The Long Road to Forgiveness: A 17 year Journey

Published on 2 September 2025 at 13:26

At the beginning of my missionary journey, I found myself in a close working relationship with a leader in the community—someone in a position of authority. From the outset, I struggled with disappointment. In my eyes, she wasn’t fulfilling her role as I expected. I was judgmental, critical, and deeply hurt. My expectations clashed with reality, and the emotional toll was heavy.

The stress wasn’t just about work—it was layered with the challenges of adapting to a new country, navigating cultural differences, and wrestling with the ethics of missionary life. I felt lost, without a clear plan or purpose, and that lack of structure was painful for someone like me who thrives on order and clarity.

 

My frustration grew into resentment. I didn’t like how I felt, and I didn’t like how I treated her. For two years, I carried the weight of disappointment, believing those years had been wasted. Yet, even in the midst of this emotional storm, I kept surrendering to the Lord, asking again and again: “Please help me to forgive. Please help me to let go. This is so painful.”

 

There were moments of peace, but they were fleeting. I confided only in Dan, my dear husband, my closest confidant, who reminded me gently, “For your own health’s sake, you have to let it go.” I wanted to—but deep down, I wrestled with the feeling that it was unfair. I knew it sounded childish, but that was my truth. Still, I sincerely wanted to forgive, to stop judging, to move on.

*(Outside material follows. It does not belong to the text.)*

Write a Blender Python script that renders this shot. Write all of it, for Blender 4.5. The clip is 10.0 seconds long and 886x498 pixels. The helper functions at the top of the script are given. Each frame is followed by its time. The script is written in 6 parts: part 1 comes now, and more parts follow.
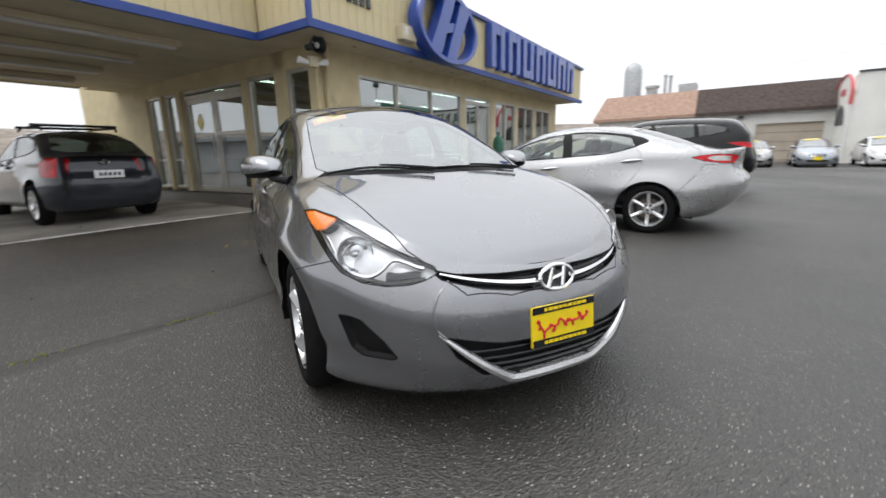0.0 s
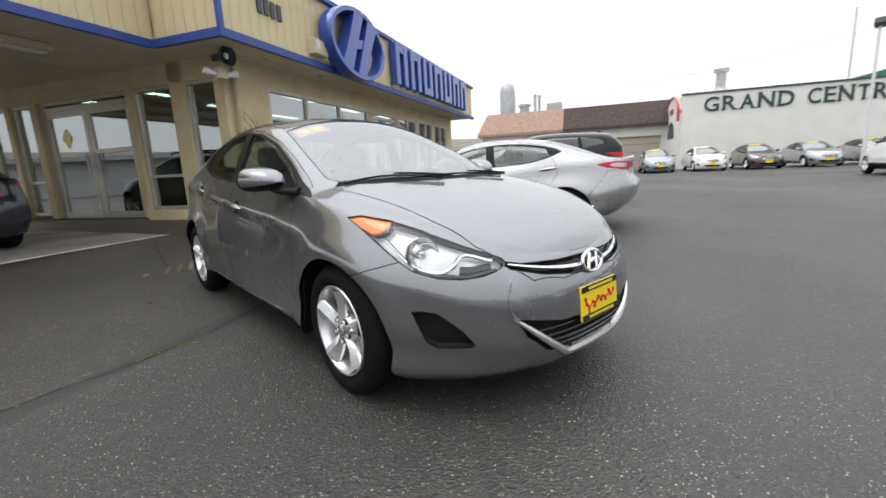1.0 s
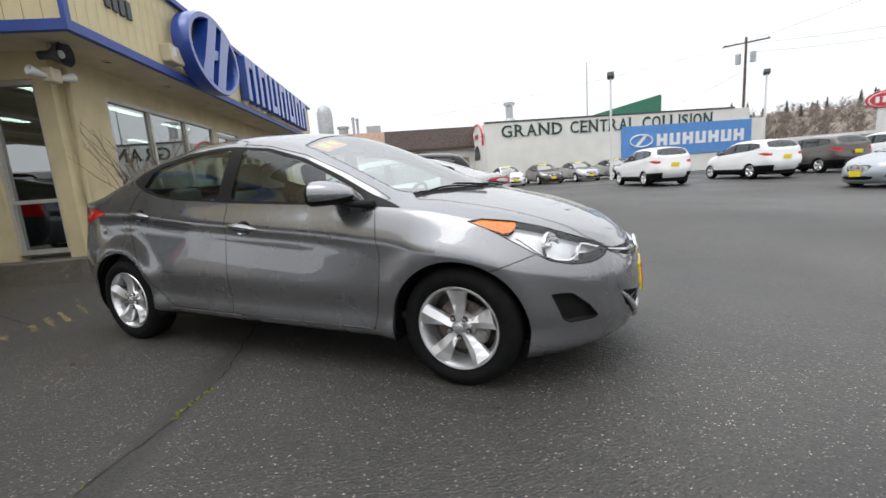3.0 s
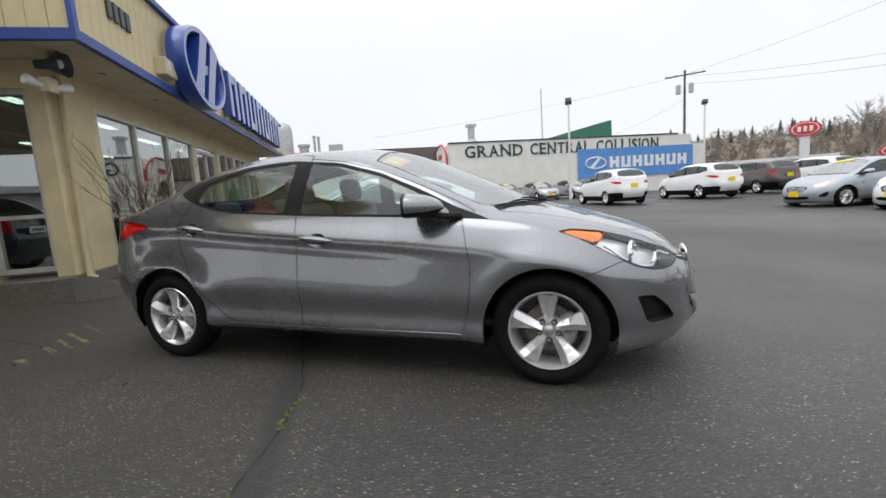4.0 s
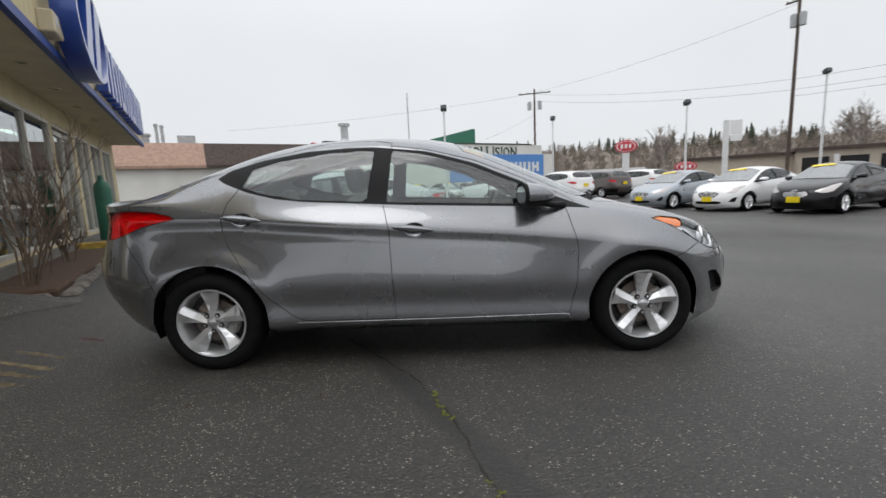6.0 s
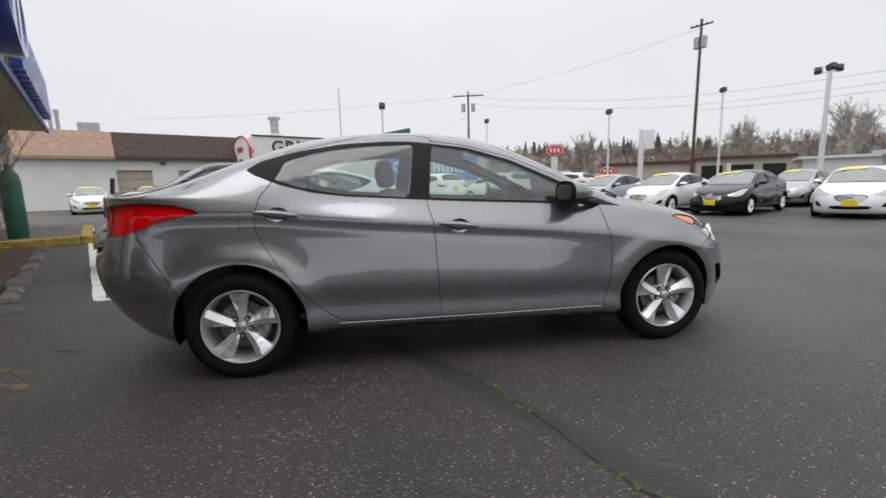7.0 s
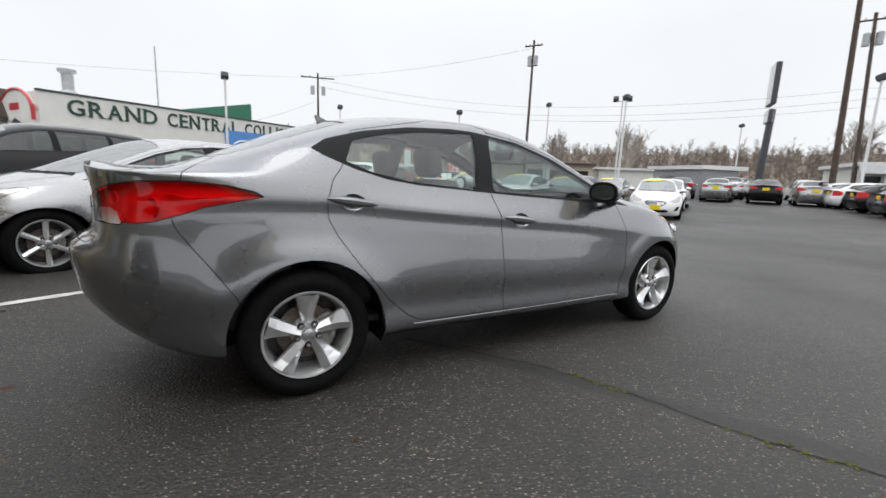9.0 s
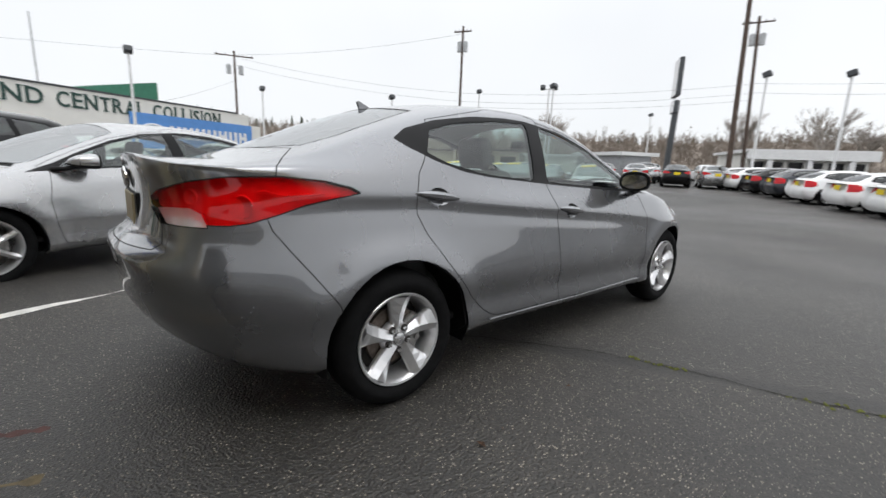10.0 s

Scripture became my guidepost. Verses like “Forgive us our trespasses as we forgive those who trespass against us” and “Judge not, and you will not be judged” echoed in my heart. I realized the same yardstick I used to measure her would be used to measure me. Slowly, painfully, I began to chew on those words, letting them sink in.

 

Then one day, during a quiet moment of prayer—not even about this situation—the Lord brought it all back. But this time, He showed me her perspective. It was as if a veil had lifted. I saw her doing her best, just as I had been doing mine. And I understood: our best may not match up to other’s expectations of us, but it’s still our best.

 

That moment changed everything.

 

Seventeen years had passed. Seventeen years of holding on to pain. Many of us hold on, even though it is painful. I’ve heard stories of people holding onto resentment for decades—toward a spouse, a neighbour, a family member. And the pain is real.

 

I don’t have a formula for forgiveness. But I believe the starting point is willingness to change, to let go. When we desire to forgive, the Lord steps in. He knows we’re weak. He knows we backtrack. He knows we struggle. But He doesn’t ask us to do it alone.

 

Let us look to Jesus at the hour of His death. He didn’t hate. He didn’t seek revenge. He prayed, “Forgive them, Lord, they do not know what they do.” That became my prayer too—“Forgive her, Lord. Forgive him. They do not know.” And eventually, “Forgive me, Lord. I did not know what I was doing.”

 

Forgiveness is not just good for our mental health—it’s a command from the Lord.

To forgive, to love, and to let Him deal with the rest.

 

What about you? Are you on a journey of forgiveness?